## GIVEN REQUEST
Retype, exactly as written, every line from the one containing "import bmesh" down to the one containing "curve.update()", including both, and nothing else.

## SOURCE MATERIAL
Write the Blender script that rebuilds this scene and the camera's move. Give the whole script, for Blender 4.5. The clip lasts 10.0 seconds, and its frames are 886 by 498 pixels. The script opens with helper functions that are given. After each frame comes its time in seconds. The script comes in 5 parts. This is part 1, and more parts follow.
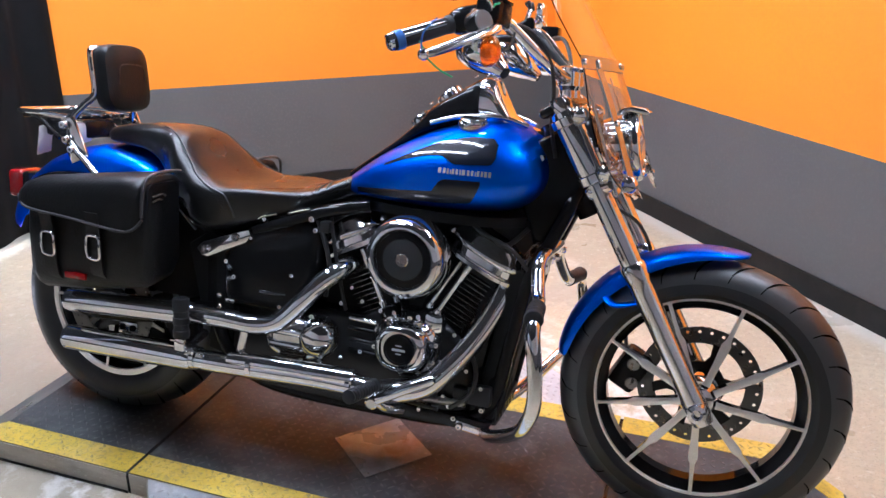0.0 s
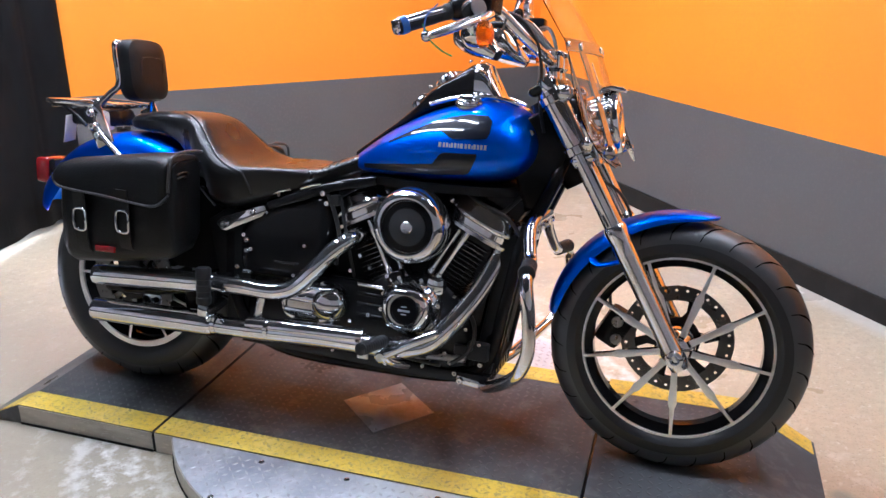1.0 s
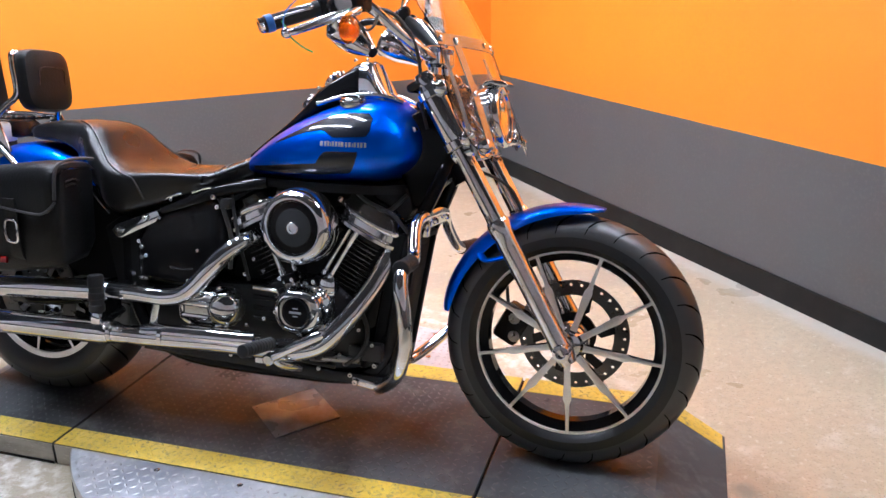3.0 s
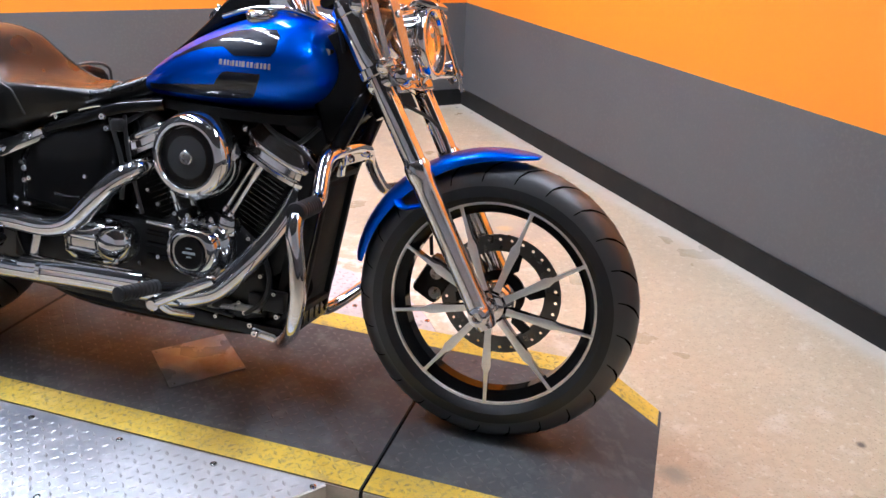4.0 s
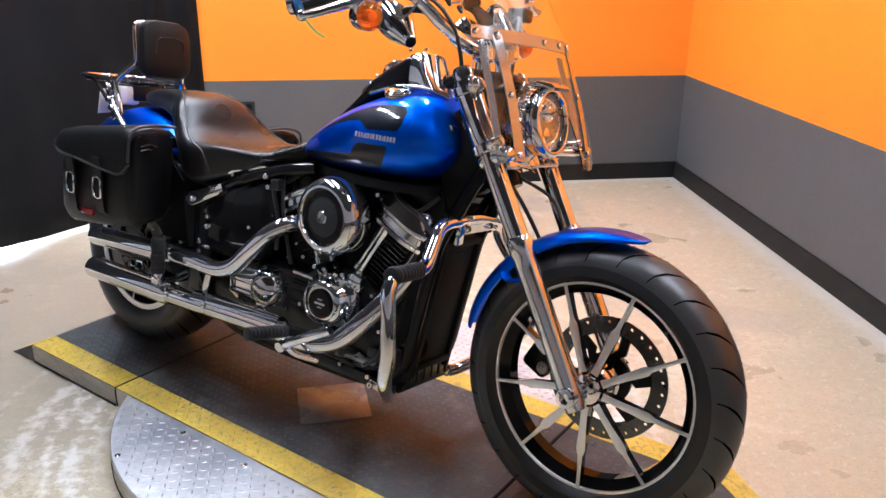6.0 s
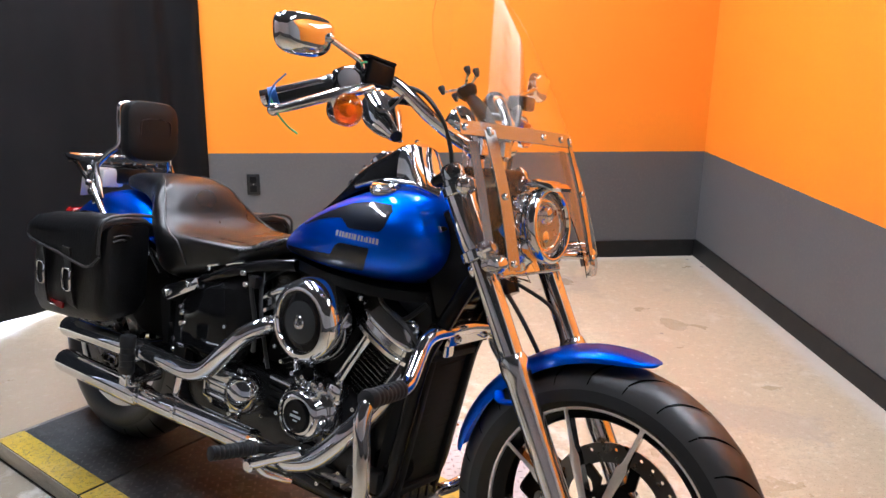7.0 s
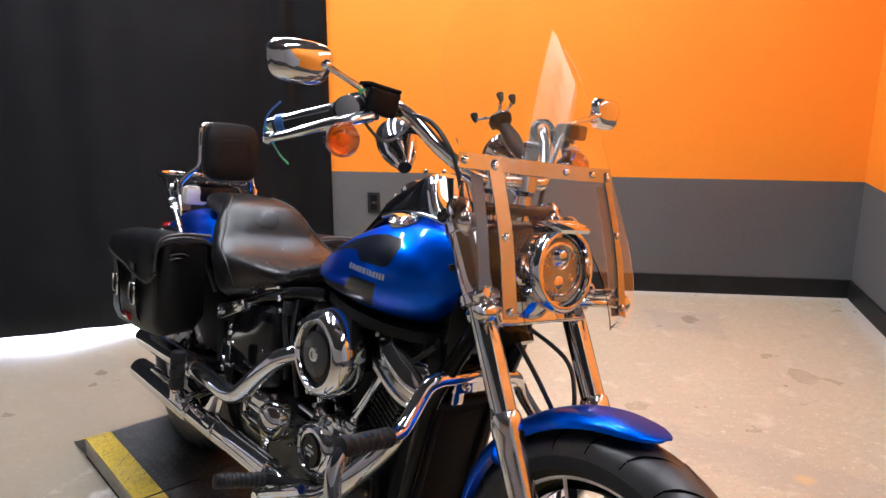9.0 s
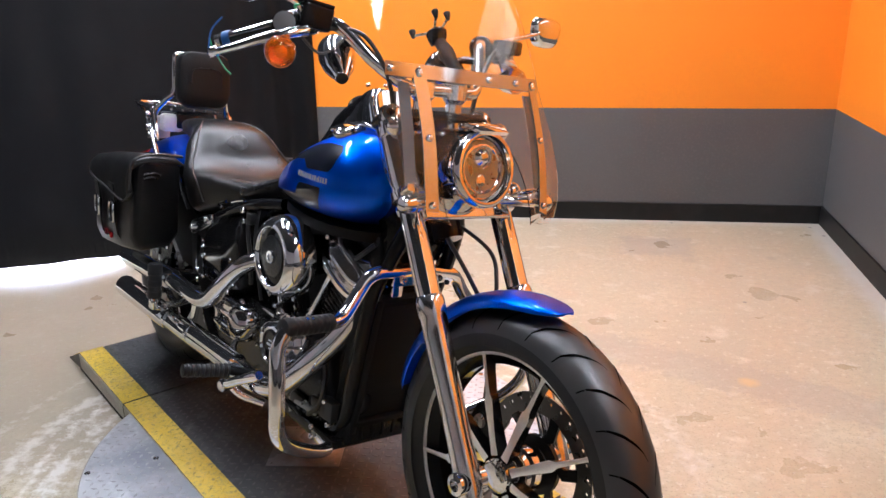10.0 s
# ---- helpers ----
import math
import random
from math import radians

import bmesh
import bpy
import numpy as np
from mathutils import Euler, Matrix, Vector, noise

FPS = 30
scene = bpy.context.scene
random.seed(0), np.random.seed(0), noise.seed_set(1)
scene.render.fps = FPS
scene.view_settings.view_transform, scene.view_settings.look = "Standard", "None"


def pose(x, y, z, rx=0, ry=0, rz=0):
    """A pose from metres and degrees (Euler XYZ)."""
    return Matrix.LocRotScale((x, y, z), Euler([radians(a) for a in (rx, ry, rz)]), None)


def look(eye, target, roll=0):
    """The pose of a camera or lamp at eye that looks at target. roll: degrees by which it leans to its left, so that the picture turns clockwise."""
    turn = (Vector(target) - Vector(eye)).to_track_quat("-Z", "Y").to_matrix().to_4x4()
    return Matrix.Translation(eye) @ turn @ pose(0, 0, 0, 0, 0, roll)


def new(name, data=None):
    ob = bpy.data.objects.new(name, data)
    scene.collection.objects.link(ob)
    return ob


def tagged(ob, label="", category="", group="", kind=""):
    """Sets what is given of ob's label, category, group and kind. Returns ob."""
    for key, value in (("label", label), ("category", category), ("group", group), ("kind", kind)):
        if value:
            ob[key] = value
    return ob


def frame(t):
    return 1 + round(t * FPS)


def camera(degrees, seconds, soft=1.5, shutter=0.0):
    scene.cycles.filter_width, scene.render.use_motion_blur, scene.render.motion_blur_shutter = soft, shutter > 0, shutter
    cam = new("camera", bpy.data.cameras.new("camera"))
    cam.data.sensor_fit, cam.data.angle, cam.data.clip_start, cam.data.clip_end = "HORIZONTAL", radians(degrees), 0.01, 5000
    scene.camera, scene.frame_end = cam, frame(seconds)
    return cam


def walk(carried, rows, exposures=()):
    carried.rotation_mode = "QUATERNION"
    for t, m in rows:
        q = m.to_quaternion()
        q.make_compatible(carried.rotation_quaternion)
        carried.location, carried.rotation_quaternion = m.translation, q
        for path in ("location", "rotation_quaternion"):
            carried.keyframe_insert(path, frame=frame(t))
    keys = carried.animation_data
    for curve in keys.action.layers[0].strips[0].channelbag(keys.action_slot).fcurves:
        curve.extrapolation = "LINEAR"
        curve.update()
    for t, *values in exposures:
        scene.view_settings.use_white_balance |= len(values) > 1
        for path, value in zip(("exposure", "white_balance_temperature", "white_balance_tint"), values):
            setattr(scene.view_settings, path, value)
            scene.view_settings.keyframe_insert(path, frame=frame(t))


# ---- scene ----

## RESULT OF THE EXERCISE
import bmesh
import bpy
import numpy as np
from mathutils import Euler, Matrix, Vector, noise

FPS = 30
scene = bpy.context.scene
random.seed(0), np.random.seed(0), noise.seed_set(1)
scene.render.fps = FPS
scene.view_settings.view_transform, scene.view_settings.look = "Standard", "None"


def pose(x, y, z, rx=0, ry=0, rz=0):
    """A pose from metres and degrees (Euler XYZ)."""
    return Matrix.LocRotScale((x, y, z), Euler([radians(a) for a in (rx, ry, rz)]), None)


def look(eye, target, roll=0):
    """The pose of a camera or lamp at eye that looks at target. roll: degrees by which it leans to its left, so that the picture turns clockwise."""
    turn = (Vector(target) - Vector(eye)).to_track_quat("-Z", "Y").to_matrix().to_4x4()
    return Matrix.Translation(eye) @ turn @ pose(0, 0, 0, 0, 0, roll)


def new(name, data=None):
    ob = bpy.data.objects.new(name, data)
    scene.collection.objects.link(ob)
    return ob


def tagged(ob, label="", category="", group="", kind=""):
    """Sets what is given of ob's label, category, group and kind. Returns ob."""
    for key, value in (("label", label), ("category", category), ("group", group), ("kind", kind)):
        if value:
            ob[key] = value
    return ob


def frame(t):
    return 1 + round(t * FPS)


def camera(degrees, seconds, soft=1.5, shutter=0.0):
    scene.cycles.filter_width, scene.render.use_motion_blur, scene.render.motion_blur_shutter = soft, shutter > 0, shutter
    cam = new("camera", bpy.data.cameras.new("camera"))
    cam.data.sensor_fit, cam.data.angle, cam.data.clip_start, cam.data.clip_end = "HORIZONTAL", radians(degrees), 0.01, 5000
    scene.camera, scene.frame_end = cam, frame(seconds)
    return cam


def walk(carried, rows, exposures=()):
    carried.rotation_mode = "QUATERNION"
    for t, m in rows:
        q = m.to_quaternion()
        q.make_compatible(carried.rotation_quaternion)
        carried.location, carried.rotation_quaternion = m.translation, q
        for path in ("location", "rotation_quaternion"):
            carried.keyframe_insert(path, frame=frame(t))
    keys = carried.animation_data
    for curve in keys.action.layers[0].strips[0].channelbag(keys.action_slot).fcurves:
        curve.extrapolation = "LINEAR"
        curve.update()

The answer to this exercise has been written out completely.